Until it was our turn.

The actual confrontation was very peaceful, with those of us from the affinity groups trying to engage the Entergy guards, or offer them shut-down petitions, but respectful of their refusal to engage. Within 10 minutes of crossing the line, we were being hustled around the side of the building.

And because I couldn't resist, I snapped and tweeted what is now one of my favorite photos of all time, called “My Arresting Officer.”

In general, the police seemed unconcerned about my documenting the event, and it wasn't until they put me in big, thick, white plastic manacles and confiscated my iPhone that I was obliged, finally, to give it up and head off to jail.

* * *

Which is how I found myself in the spitters' cell, with four other absolutely stand-up guys, talking over the 40-year history of the movement and bantering with the guards through the six-inch gap in the bottom of the smudged plexiglass shield.

And the answer to the question, “What am I doing here?” was topic number one for us, and we all saw it precisely the same way: we were there to add our jailing to the costs of doing business for Entergy Corporation.

And for me, it had also to do with showing the federal government that I didn't hold with its general order to leave safety to the industry-dominated Nuclear Regulatory Commission.

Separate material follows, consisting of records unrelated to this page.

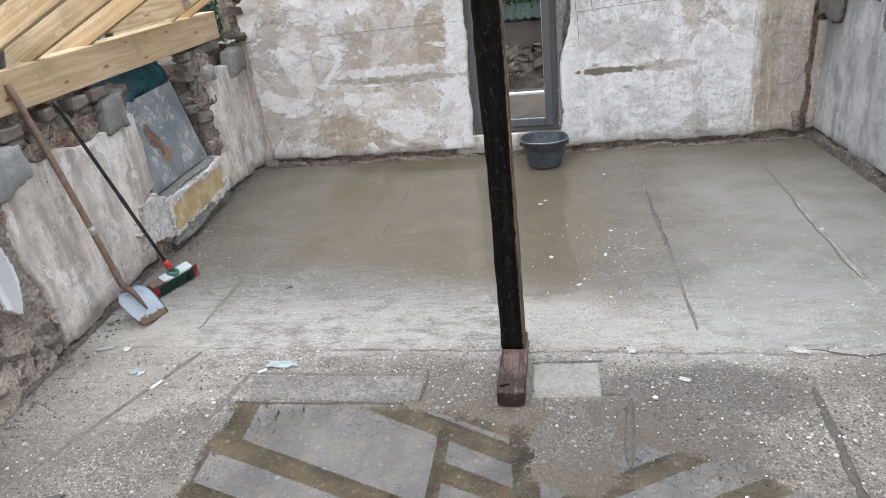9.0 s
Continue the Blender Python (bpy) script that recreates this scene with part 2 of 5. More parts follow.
    wetcol = g.mix(g.ss(g.noise(24, 6, 0.75), 0.5, 0.66, 0, 0.5), wetcol, (0.115, 0.100, 0.075))
    under = g.high(g.ss(g.math("ABSOLUTE", g.sub(x, g.sub(1.14, g.mul(g.sub(3.36, y), 0.095)))), 0.026, 0.014), g.ss(g.math("ABSOLUTE", g.sub(x, g.sub(2.0, g.mul(g.sub(3.45, y), 0.031)))), 0.024, 0.013))
    wetcol = g.mix(g.mul(under, 0.7), wetcol, (0.022, 0.020, 0.017))
    wetcol = g.mix(g.mul(0.55, g.spot(x, y, -0.1, 1.75, 0.5, 0.08, g.mul(g.sub(g.noise(9, 7, 0.75), 0.5), 6.0))), wetcol, (0.085, 0.060, 0.020))
    for cx, cy, rx, ry, k in ((-0.55, 1.62, 0.30, 0.06, 0.45), (0.18, 1.38, 0.10, 0.05, 0.6), (-0.35, 1.28, 0.25, 0.05, 0.4), (0.56, 2.5, 0.05, 0.35, 0.4)):
        wetcol = g.mix(g.mul(g.spot(x, y, cx, cy, rx, ry, g.mul(g.sub(g.noise(10, 7, 0.75), 0.5), 4.0)), k), wetcol, (0.092, 0.058, 0.012))
    wetcol = g.mix(g.ss(g.noise(55, 6, 0.78), 0.52, 0.62, 0, 0.6), wetcol, (0.020, 0.016, 0.010))
    wetcol = g.mix(g.mul(show, 0.25), wetcol, stone)
    wetcol = g.mix(g.mul(fleck, 0.22), wetcol, (0.34, 0.325, 0.29))
    col = g.mix(wet, col, wetcol)
    g.set(Base_Color=col)
    film = g.mul(g.mul(g.ss(dd, -0.15, 0.45), isfar), g.ss(g.noise(3.1, 7, 0.7, g.stretch((1, 1.6, 1))), 0.36, 0.58, 0.45, 0.95))
    film = g.high(film, g.mul(g.mul(soak, 0.45), g.ss(scr, 0.40, 0.55)))
    film = g.mul(film, g.ss(g.noise(90, 4, 0.7), 0.60, 0.68, 1.0, 0.3))
    coat = g.high(water, film)
    g.set(Coat_Weight=coat, Coat_IOR=1.62, Coat_Roughness=g.ss(water, 0.1, 0.6, 0.055, 0.0))
    g.set(Roughness=g.ss(soak, 0.0, 1.0, 0.9, 0.5))
    h = g.add(g.mul(fine, 0.55), g.add(g.mul(grit, 0.45), g.add(g.mul(show, 0.35), g.mul(mid, 0.6))))
    return g.bump(h, 0.007, 0.9).m


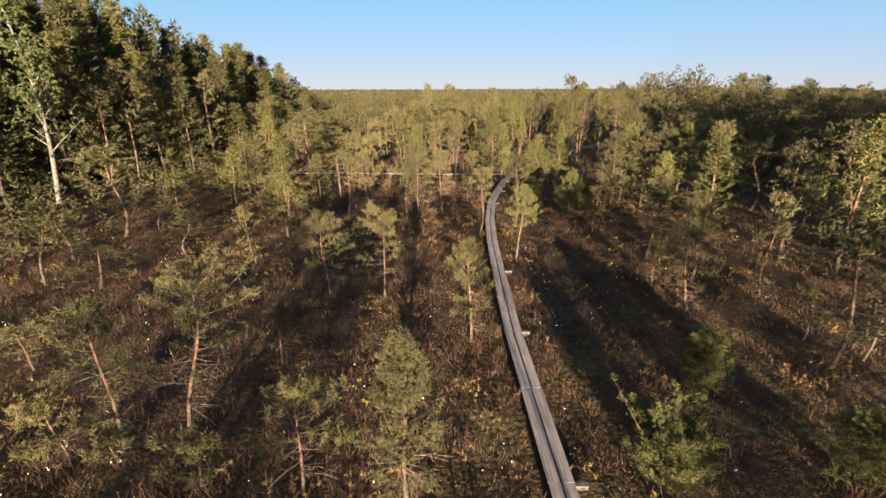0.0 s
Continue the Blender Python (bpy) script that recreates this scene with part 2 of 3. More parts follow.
def grow(rng, kind, h, R, cb):
    """Trunk, limbs, twigs, bare branches and needle shoots of a pine, standing at the origin."""
    step, count, low, high, bare, missing, shape, sway = HABITS[kind]
    bend = rng.normal(0, sway * h, (2, 2))
    zs = np.linspace(0, 1, 9)
    trunk = np.stack([bend[0, 0] * np.sin(zs * 3.0) + bend[1, 0] * np.sin(zs * 6), bend[0, 1] * np.sin(zs * 3.0) + bend[1, 1] * np.sin(zs * 6), zs * h], 1)
    radii = (0.020 + 0.0078 * h) * (1 - zs) ** 0.8 + 0.010

    def on_trunk(z):
        return np.array([np.interp(z / h, zs, trunk[:, i]) for i in range(3)])

    limbs, twigs, dead, at, way = [], [], [], [], []
    t = np.linspace(0, 1, 5)
    tc = t[:, None]
    z, skew, turn = cb * h, rng.uniform(0, 6.28), rng.uniform(0, 6.28)
    gap = step * (0.62 + h / 16)
    while z < h * 0.97:
        s = (z / h - cb) / (1 - cb)
        lift = low + (high - low) * s
        n = max(3, count + int(rng.integers(-1, 2))) + (2 if s > 0.6 else 0)
        turn += 0.8
        for k in range(n):
            if rng.random() < missing:
                continue
            a = turn + 6.283 * k / n + rng.normal(0, 0.25)
            lop = 1 + (0.10 if kind == "young" else 0.25) * math.cos(a - skew)
            L = R * outline(shape, s, rng) * lop * (rng.uniform(0.75, 1.12) if rng.random() < 0.85 else rng.uniform(0.35, 0.6))
            if L < 0.05:
                continue
            e = radians(lift + rng.normal(0, 8))
            out = np.array([math.cos(a), math.sin(a), 0.0])
            side = np.array([-out[1], out[0], 0.0])
            wig = rng.normal(0, 0.05 * L, 2)
            curl = rng.uniform(0.12, 0.30) if kind != "dead" else rng.uniform(-0.2, 0.2)
            pts = on_trunk(z + rng.uniform(-0.06, 0.06)) + (out * math.cos(e) + UP * math.sin(e)) * L * tc + side * wig[0] * np.sin(tc * 3.1) + UP * (wig[1] * np.sin(tc * 3.1) + curl * L * tc ** 2)
            limbs.append((pts, min(0.022, 0.005 + 0.006 * L) * (1 - 0.8 * t)))
            if kind == "dead":
                for q in (0.5, 0.8):
                    p0 = pts[0] + (pts[-1] - pts[0]) * q
                    w = unit(out + rng.normal(0, 0.9, 3))
                    limbs.append(([p0, p0 + w * 0.2 * L, p0 + w * 0.4 * L + rng.normal(0, 0.04, 3)], [0.010, 0.007, 0.003]))
                continue
            along = unit(pts[4] - pts[2])
            pairs = 1 + int(L * 3.0 + rng.random())
            start = bare * min(1.0, 0.35 + 0.8 * L)
            q = np.repeat(np.linspace(start, 0.9, pairs), 2) + rng.normal(0, 0.04, pairs * 2)
            sgn = np.tile((-1.0, 1.0), pairs)[:, None]
            kept = rng.random(pairs * 2) > 0.36
            q, sgn = np.clip(q[kept], 0.05, 0.98), sgn[kept]
            m = len(q)
            p0 = np.stack([np.interp(q, t, pts[:, i]) for i in range(3)], 1)
            reach = np.minimum(0.55, 0.10 + 0.34 * L * (1.1 - q) * rng.uniform(0.6, 1.25, m))[:, None]
            w = unit(along * 0.75 + side * sgn * rng.uniform(0.55, 1.1, (m, 1)) + UP * rng.uniform(0.0, 0.42, (m, 1)))
            p1 = p0 + w * reach
            twigs += list(zip(p0, p1))
            # a round tuft of shoots at the end of every twig, a small one half way along the longer ones, and upright ones at the limb's end
            half = reach[:, 0] > 0.28
            roots = np.concatenate([np.repeat(p1, 8, 0), np.repeat((p0 + p1)[half] * 0.5, 2, 0), np.repeat(pts[4:5], 8, 0), np.repeat(pts[3:4], 2, 0)])
            ways = np.concatenate([np.repeat(w, 8, 0), np.repeat(w[half], 2, 0), np.repeat(along[None], 10, 0)])
            j = len(roots)
            at.append(roots + rng.normal(0, 0.035, (j, 3)))
            way.append(unit(ways * 0.7 + rng.normal(0, 0.55, (j, 3)) + UP * rng.uniform(0.2, 0.7, (j, 1)) * (1.4 if kind in ("young", "shrub") else 1.0)))
        z += gap * rng.uniform(0.8, 1.2) * (1 - 0.5 * s)
    if kind != "dead":
        top = np.array([trunk[-1] + UP * (0.14 - 0.11 * c) for c in range(9)]) + rng.normal(0, 0.012, (9, 3))
        at.append(top)
        way.append(unit(rng.normal(0, 0.22, (9, 3)) + UP))
    if kind == "flat":
        for k in range(150):
            a, L = rng.uniform(0, 6.28), R * rng.uniform(0.15, 0.42)
            p = on_trunk(h * rng.uniform(0.64, 0.86)) + np.array([math.cos(a), math.sin(a), 0.0]) * R * rng.uniform(0.25, 0.92)
            w = unit(rng.normal(0, 1, 3) + np.array([math.cos(a), math.sin(a), -0.5]))
            v = unit(w + rng.normal(0, 0.5, 3))
            dead.append(([p, p + w * L * 0.5, p + w * L * 0.5 + v * L * 0.5], [0.010, 0.008, 0.004]))
    # bare lower branches
    if kind in ("bog", "tall", "flat", "open", "bushy", "edge"):
        for k in range(int(10 + h * 4.0)):
            z = rng.uniform(max(0.15, cb - 0.28) * h, (cb + 0.2) * h)
            a, L = rng.uniform(0, 6.28), R * rng.uniform(0.25, 0.8)
            w = np.array([math.cos(a), math.sin(a), rng.uniform(-0.4, 0.2)])
            p = on_trunk(z)
            dead.append(([p, p + w * L * 0.5, p + w * L + np.array([0, 0, rng.uniform(-0.2, 0.1)])], [0.012, 0.009, 0.004]))
            for q in (0.35, 0.55, 0.75):
                v = unit(w + rng.normal(0, 0.7, 3))
                dead.append(([p + w * L * q, p + w * L * q + v * L * 0.35], [0.008, 0.004]))
    at, way = (np.concatenate(at), np.concatenate(way)) if at else (np.zeros((0, 3)), np.zeros((0, 3)))
    return (trunk, radii), limbs, twigs, dead, at, way


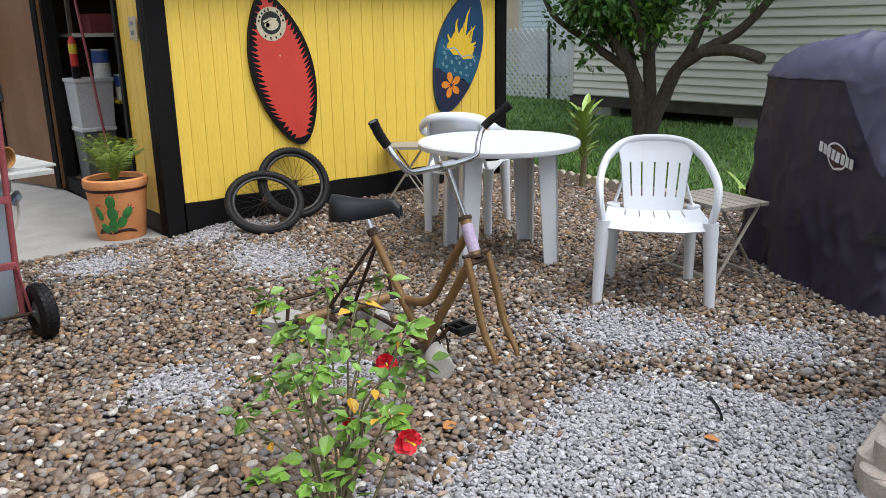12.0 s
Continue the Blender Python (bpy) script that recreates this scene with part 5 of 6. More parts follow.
part("panel", box((0.10, -0.22, 0.022), (0.42, 0.28, 0.034), 0.002), LID_BOARD, lid)
part("pull_handle", bar(smooth_line([(-0.10, -0.12, 0.022), (-0.095, -0.12, 0.045), (0.02, -0.12, 0.050), (0.03, -0.12, 0.022)], 4), 0.004, 6), CREAM, lid)
rolltube = thing("cardboard_tube", None, "brown cardboard tube lying on the board", "tube")
bm = bmesh.new()
ta, tb = Vector((1.165, 2.03, 0.789)), Vector((0.74, 2.62, 0.785))
dd = (tb - ta).normalized()
e1 = dd.cross(Vector((0, 0, 1))).normalized()
e2 = dd.cross(e1)
rr = [[bm.verts.new(p + r * (math.cos(q) * e1 + math.sin(q) * e2)) for q in [2 * math.pi * k / 28 for k in range(28)]] for p, r in ((ta, 0.049), (tb, 0.049), (tb, 0.044), (ta, 0.044))]
for a, b in zip(rr, rr[1:] + rr[:1]):
    for k in range(28):
        bm.faces.new((a[k], a[(k + 1) % 28], b[(k + 1) % 28], b[k]))
part("tube_wall", bm, CARDBOARD, rolltube, smooth=True)
cord = thing("bungee_cord", None, "pale cord tying the truck to the bin", "cord")
part("strand", bar(smooth_line([(0.61, 2.05, 0.60), (0.66, 1.92, 0.575), (0.745, 1.815, 0.61), (0.755, 1.79, 0.635)], 5), 0.006, 6), BEIGE_TABLE, cord)
part("strand", bar(smooth_line([(1.085, 1.80, 0.50), (1.12, 1.88, 0.49), (1.17, 2.02, 0.53), (1.19, 2.12, 0.57)], 5), 0.006, 6), BEIGE_TABLE, cord)

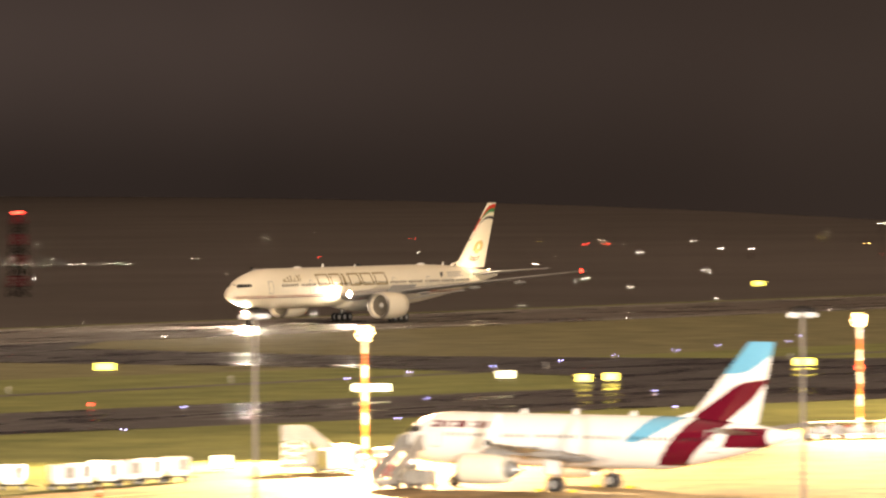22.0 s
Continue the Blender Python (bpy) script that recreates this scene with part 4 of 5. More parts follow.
def high_loader(label, panel="canvas"):
    """A raised cabin on a scissor frame with a sloping stair behind it."""
    root = thing("cabin_lift_truck", label, "lift truck", "cabin lift trucks")
    part("chassis", B((0, 0, 0.75, 7.2, 2.2, 0.3), (0, 0, 0.98, 6.6, 1.2, 0.16), bevel=0.04), M["dark"], root, "dark chassis frame")
    cab = part("driver_cab", B((-3.1, 0, 1.5, 1.3, 2.2, 1.4), bevel=0.15), M["dullwhite"], root, "white driver's cab")
    part("cab_window", B((-3.77, 0, 1.75, 0.05, 1.8, 0.6), bevel=0.01), M["glass"], cab, "dark windscreen")
    for sgn in (-1, 1):
        part("cab_side_window", B((-3.1, sgn * 1.1, 1.75, 0.8, 0.05, 0.55), bevel=0.01), M["glass"], cab, "dark side window")
        part("scissor_arm", R(((-2.2, sgn * 0.8, 1.1), (2.2, sgn * 0.8, 3.5), 0.1), seg=8), M["steel"], root, "steel scissor arm")
        part("scissor_arm", R(((2.2, sgn * 0.62, 1.1), (-2.2, sgn * 0.62, 3.5), 0.1), seg=8), M["steel"], root, "steel scissor arm")
        part("hydraulic_ram", R(((0.4, sgn * 0.4, 1.0), (1.9, sgn * 0.4, 3.1), 0.12, 0.08), seg=8), M["alu"], root, "bright hydraulic ram")
        for x in (-1.5, 1.6):
            part("outrigger", R(((x, sgn * 1.0, 0.8), (x, sgn * 1.55, 0.7), 0.08), ((x, sgn * 1.55, 0.75), (x, sgn * 1.55, 0.05), 0.07), seg=8), M["yellow"], root, "yellow outrigger leg")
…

The oath of office that I swore, as I recall, had a lot to do with protecting the health and well-being of Vermonters, and when I recited those words, I meant them.

So after five hours or so in custody, I was kicked loose finally about 9 p.m., with an arraignment date of June 2013, an inexplicably long time frame, the logic of which will be revealed at some point soon, no doubt.

Steve and Jen swooped in to pick me up behind the police station, and they gave me a turkey sandwich and a travel mug of coffee, and I was on my way to the Palace 9 Cinema in South Burlington.

When all was said and done, I made it to the theater at 11:45 p.m., with 15 minutes to spare before the midnight show with my daughter.

And the movie, about a small group of rural freedom-fighters who unwillingly produce the fuel to power an oppressive regime - before ultimately managing to overthrow it - was brilliant.